Docteur en philosophie et histoire des sciences, Alexandre Klein est chercheur postdoctoral au département des sciences historiques de l’université Laval (Québec). Ses travaux portent en particulier sur l’histoire de la médecine contemporaine, de la psychologie et de la psychiatrie.
Le mouvement #nofakemed est très virulent contre les médecines complémentaires. Y a-t-il des antécédents dans l’histoire de la médecine ?
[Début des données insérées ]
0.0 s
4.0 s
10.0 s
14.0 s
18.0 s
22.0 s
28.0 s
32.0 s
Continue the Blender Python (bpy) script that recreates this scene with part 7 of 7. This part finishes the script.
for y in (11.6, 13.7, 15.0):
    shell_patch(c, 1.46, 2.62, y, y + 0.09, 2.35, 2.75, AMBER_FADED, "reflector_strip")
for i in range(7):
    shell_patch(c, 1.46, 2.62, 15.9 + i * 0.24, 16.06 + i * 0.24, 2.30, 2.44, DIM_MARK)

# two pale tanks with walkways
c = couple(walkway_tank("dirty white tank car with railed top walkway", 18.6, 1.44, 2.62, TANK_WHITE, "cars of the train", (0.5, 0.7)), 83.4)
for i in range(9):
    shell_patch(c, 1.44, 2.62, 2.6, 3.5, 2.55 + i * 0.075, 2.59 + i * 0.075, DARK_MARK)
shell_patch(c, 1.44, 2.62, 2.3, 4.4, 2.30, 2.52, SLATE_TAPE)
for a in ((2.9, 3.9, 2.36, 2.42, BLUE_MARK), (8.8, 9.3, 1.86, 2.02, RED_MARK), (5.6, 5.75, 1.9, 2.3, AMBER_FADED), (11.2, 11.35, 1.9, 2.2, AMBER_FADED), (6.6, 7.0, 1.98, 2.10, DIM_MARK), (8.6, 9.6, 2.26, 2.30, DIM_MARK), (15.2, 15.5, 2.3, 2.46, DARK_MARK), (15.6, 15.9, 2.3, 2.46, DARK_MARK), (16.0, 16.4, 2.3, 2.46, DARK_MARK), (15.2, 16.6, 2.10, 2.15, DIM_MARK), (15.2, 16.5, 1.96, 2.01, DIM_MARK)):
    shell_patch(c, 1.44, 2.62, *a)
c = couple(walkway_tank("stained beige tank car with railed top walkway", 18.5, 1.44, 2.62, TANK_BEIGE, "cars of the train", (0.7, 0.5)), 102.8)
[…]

Depuis la Révolution française, à chaque fois que le corps médical a voulu s’affirmer et s’unifier, il s’est trouvé des ennemis qu’il a appelés « charlatans » pour mieux se définir en opposition. A une époque, ce furent les guérisseurs, à d’autres les sages-femmes ou les officiers de santé… Le travail d’exclusion des autres soignants a été particulièrement actif au XIXe siècle, lorsque la médecine a œuvré pour acquérir le monopole de la santé.
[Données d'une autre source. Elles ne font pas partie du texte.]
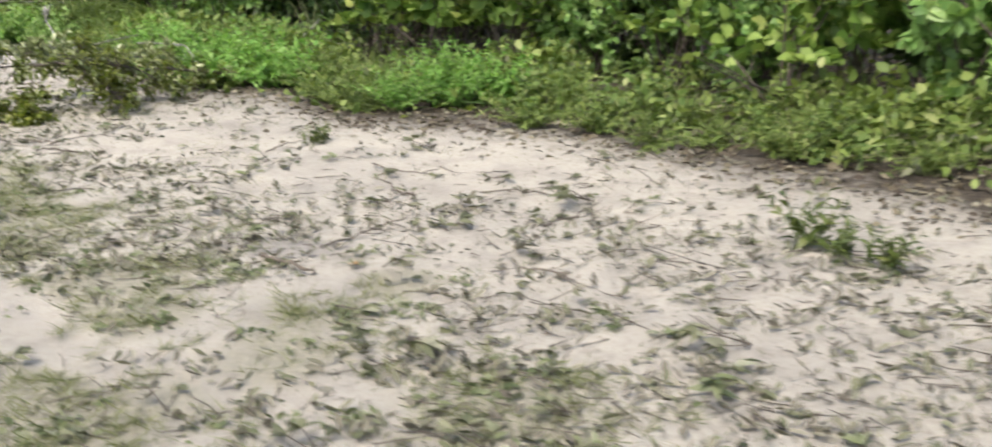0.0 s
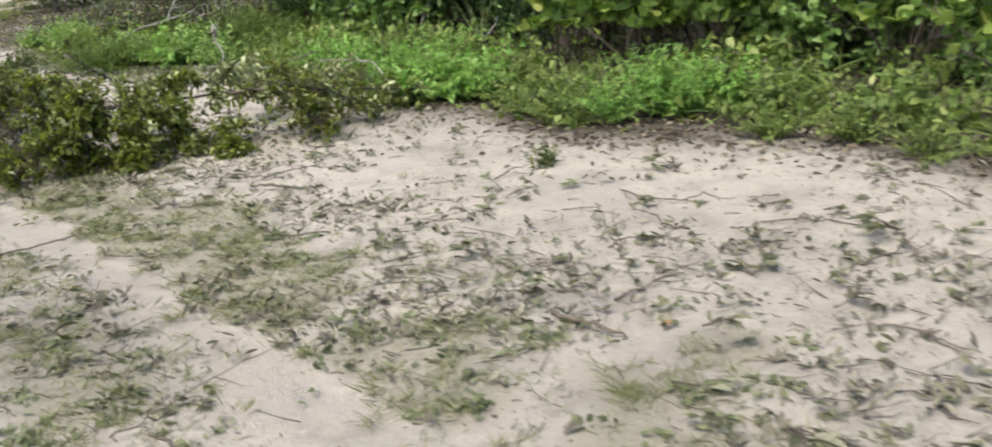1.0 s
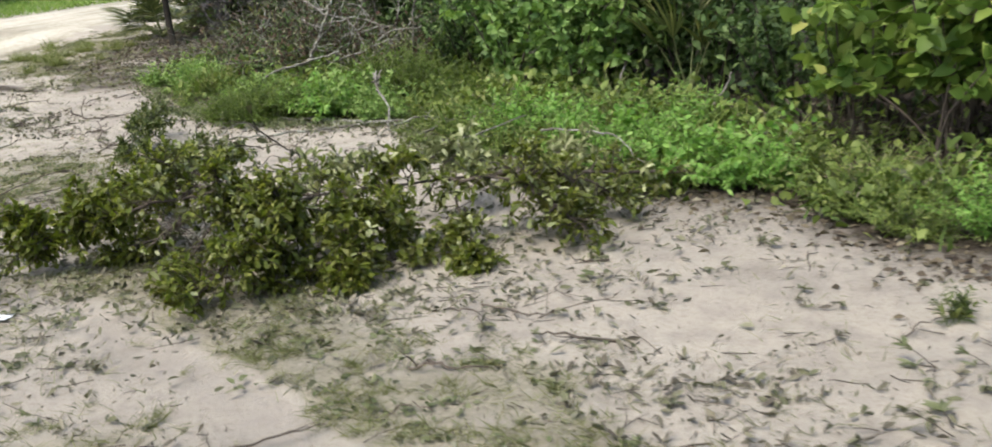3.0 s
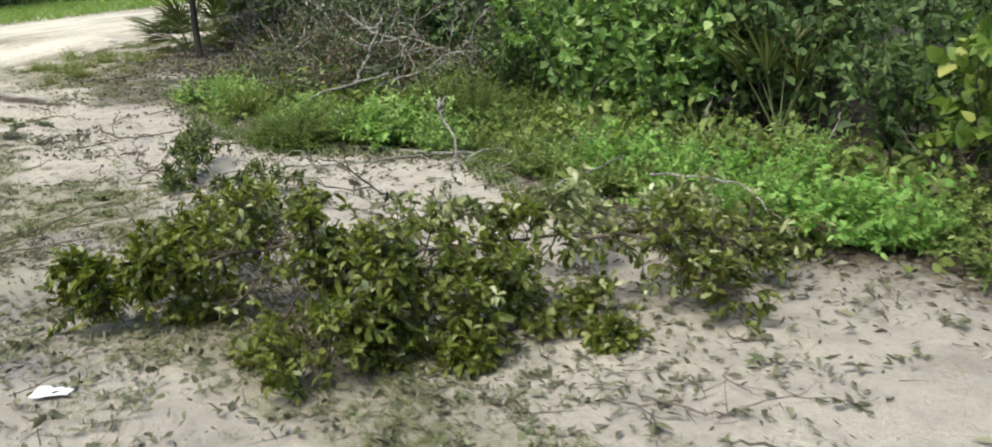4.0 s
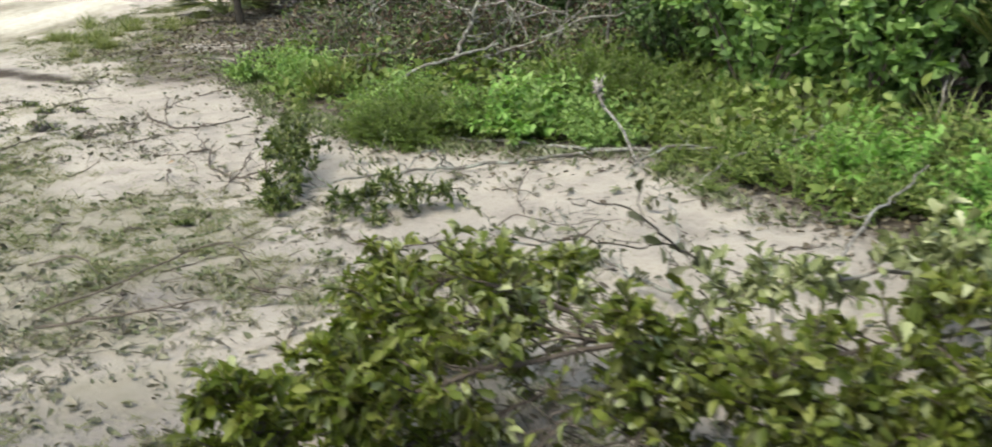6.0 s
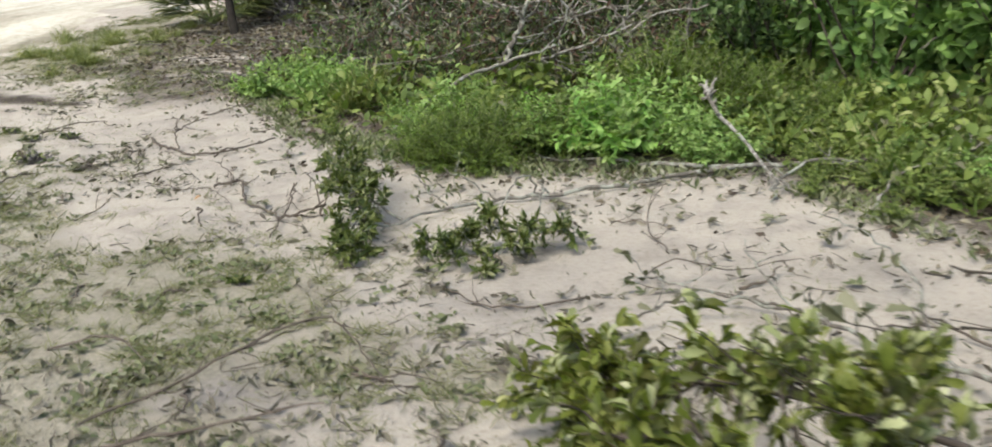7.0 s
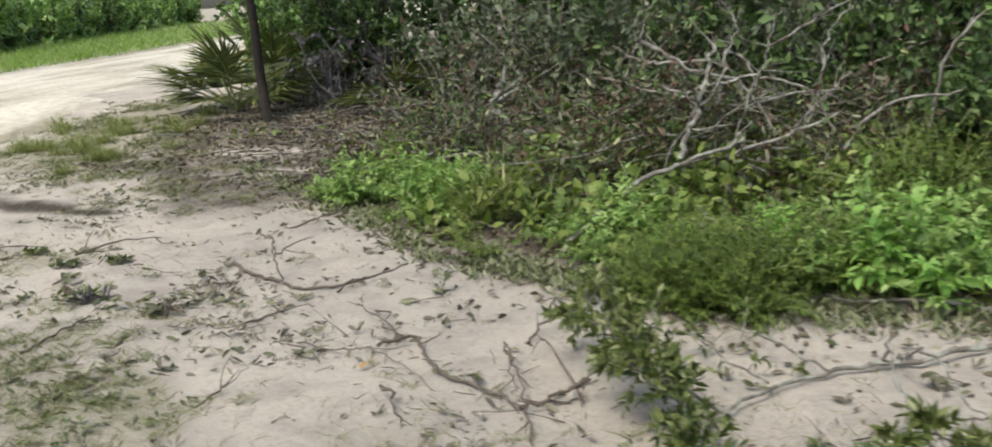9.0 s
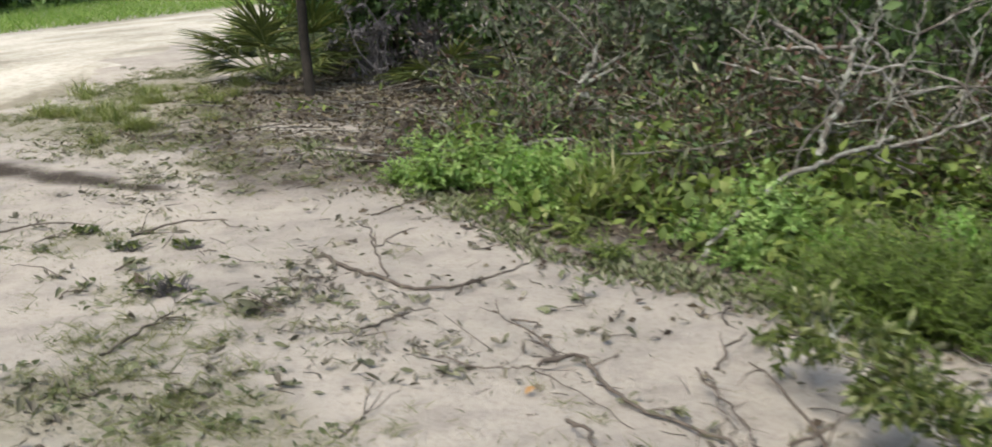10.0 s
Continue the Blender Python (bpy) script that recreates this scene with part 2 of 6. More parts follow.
def mesh_of(name, verts, faces, mat, smooth=False):
    """One mesh from arrays; faces all have the same number of corners."""
    me = bpy.data.meshes.new(name)
    verts = np.asarray(verts, dtype=np.float32)
    faces = np.asarray(faces, dtype=np.int32)
    n, k = faces.shape
    me.vertices.add(len(verts))
    me.vertices.foreach_set("co", verts.ravel())
    me.loops.add(n * k)
    me.loops.foreach_set("vertex_index", faces.ravel())
    me.polygons.add(n)
    me.polygons.foreach_set("loop_start", np.arange(0, n * k, k, dtype=np.int32))
    if smooth:
        me.polygons.foreach_set("use_smooth", np.ones(n, dtype=bool))
    me.update(calc_edges=True)
    me.materials.append(mat)
    return me


def part(name, me, parent=None, label="", at=None):
    """A mesh as an object of its own, under a thing or a part."""
    ob = new(name, me)
    if parent is not None:
        ob.parent = parent
    if at is not None:
        ob.matrix_basis = at
    return tagged(ob, label) if label else ob


def empty(name, at=None):
    ob = new(name)
    ob.empty_display_size = 0.1
    if at is not None:
        ob.matrix_basis = at
    return ob


def unit(v):
    v = np.asarray(v, dtype=float)
    return v / np.maximum(np.linalg.norm(v, axis=-1, keepdims=True), 1e-9)


def lattice(ix, iy, seed):
    h = (ix.astype(np.int64) * 374761393 + iy.astype(np.int64) * 668265263 + seed * 1442695041) & 0x7FFFFFFF
    h = ((h ^ (h >> 13)) * 1274126177) & 0x7FFFFFFF
    return ((h ^ (h >> 16)) & 0xFFFF) / 65535.0


def field(x, y, size, seed=0, octaves=3):
    """Smooth noise from 0 to 1 over the plan, with features of that size in metres."""
    x, y = np.asarray(x, dtype=float), np.asarray(y, dtype=float)
    total, weight, amp = 0.0, 0.0, 1.0
    for o in range(octaves):
        u, v = x / size * 2 ** o + 91.7 * o, y / size * 2 ** o - 37.3 * o
        i, j = np.floor(u), np.floor(v)
        f, g = u - i, v - j
        f, g = f * f * (3 - 2 * f), g * g * (3 - 2 * g)
        a, b = lattice(i, j, seed + o), lattice(i + 1, j, seed + o)
        c, d = lattice(i, j + 1, seed + o), lattice(i + 1, j + 1, seed + o)
        total = total + amp * ((a * (1 - f) + b * f) * (1 - g) + (c * (1 - f) + d * f) * g)
        weight += amp
        amp *= 0.5
    return total / weight


# the line where the sand ends and the weeds begin, from its near end to the far end by the road
EDGE = [(4.0, 3.6), (2.3, 5.1), (1.75, 5.66), (1.14, 6.1), (0.44, 6.9), (-0.4, 7.4), (-1.17, 7.5), (-1.7, 8.0), (-2.14, 8.7),
        (-2.96, 9.05), (-3.4, 9.3), (-4.2, 10.2), (-4.75, 10.9), (-5.1, 11.5), (-5.5, 12.25), (-6.6, 12.55), (-7.44, 12.95),
        (-8.5, 13.8), (-8.9, 14.0), (-9.5, 15.0), (-10.6, 16.3), (-11.3, 17.2), (-12.0, 18.5), (-13.0, 20.2), (-14.0, 24.0)]
EDGE_X = np.array([p[0] for p in EDGE][::-1])
EDGE_Y = np.array([p[1] for p in EDGE][::-1])


def behind(x, y):
    """About how many metres a place lies behind the edge of the weeds."""
    return (np.asarray(y) - np.interp(x, EDGE_X, EDGE_Y)) * 0.72


def slope(y):
    s = np.asarray(y, dtype=float) - 14.0
    return 0.055 * np.minimum(np.logaddexp(0, 2 * np.minimum(s, 30)) / 2, 8.0)


def ground_z(x, y):
    x, y = np.asarray(x, dtype=float), np.asarray(y, dtype=float)
    z = slope(y) + 0.05 * (field(x, y, 1.7, 3) - 0.5) + 0.018 * (field(x, y, 0.28, 9) - 0.5)
    return z


def gz(x, y):
    return float(ground_z(x, y))


# patches of thin grass on the sand: centre, radius, strength
GRASS_NEAR = [
    (-2.65, 4.8, .5, 1), (-2.55, 5.2, .4, .8), (-1.83, 4.2, .45, .9), (-1.7, 3.8, .4, .9), (-3.4, 4.3, .5, .7), (-2.95, 3.9, .5, .6), (-.9, 3.8, .35, .6), (-.6, 4.2, .3, .6),
    (-1.5, 3, .6, .8), (-.1, 3, .5, .6), (-.9, 3.4, .4, .6), (-2.9, 5.4, .45, .8), (-2.5, 4.9, .4, .8), (-4.1, 5.3, .5, .6), (-4.8, 5.4, .5, .7),
]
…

Mais au XXe siècle, un mouvement inverse s’est opéré. Progressivement, la population a pris conscience que la santé, ce n’était pas seulement la médecine. D’ailleurs, en 1946, l’Organisation mondiale de la santé (OMS) l’a définie plus seulement comme l’absence de maladie mais comme un état de complet bien-être physique, mental et social. Dans le même temps, les médecins, qui s’étaient donné pour mission de guérir, ont vu se multiplier les maladies chroniques, qu’il ne s’agissait plus de guérir mais seulement de gérer. Ils ont alors choisi de déléguer, pour conserver leur cœur de métier, par exemple en créant des associations pour apprendre aux patients à prendre soin d’eux-mêmes. La remise en question du monopole médical sur la santé s’est ensuite accentuée avec le développement d’un marché du bien-être, devenu de plus en plus important.
La création de ce mouvement « anticharlatans » ne vous a donc pas surpris ?
Non, mais ce qui m’a frappé dans leur première action, une tribune publiée en mars dans Le Figaro, c’est son propos quelque peu désorganisé, pour ne pas dire brouillon. On comprenait que ses auteurs visaient l’homéopathie, mais ils le faisaient en mettant dans le même sac toutes les médecines complémentaires, sans aucune nuance ni distinction.
On ne peut pas mettre l’acupuncture et l’homéopathie au même niveau, ni même considérer l’ostéopathie, qui est une discipline enseignée et reconnue dans des pays comme le Canada ou l’Ecosse, simplement comme une pratique charlatanesque. Bien sûr, il est légitime de revendiquer des pratiques fondées sur des données probantes, mais l’idée même d’exclusion me pose question. Il y a des enjeux corporatistes dans ce mouvement, et d’ailleurs, au fond, leur tribune était surtout adressée à l’ordre des médecins.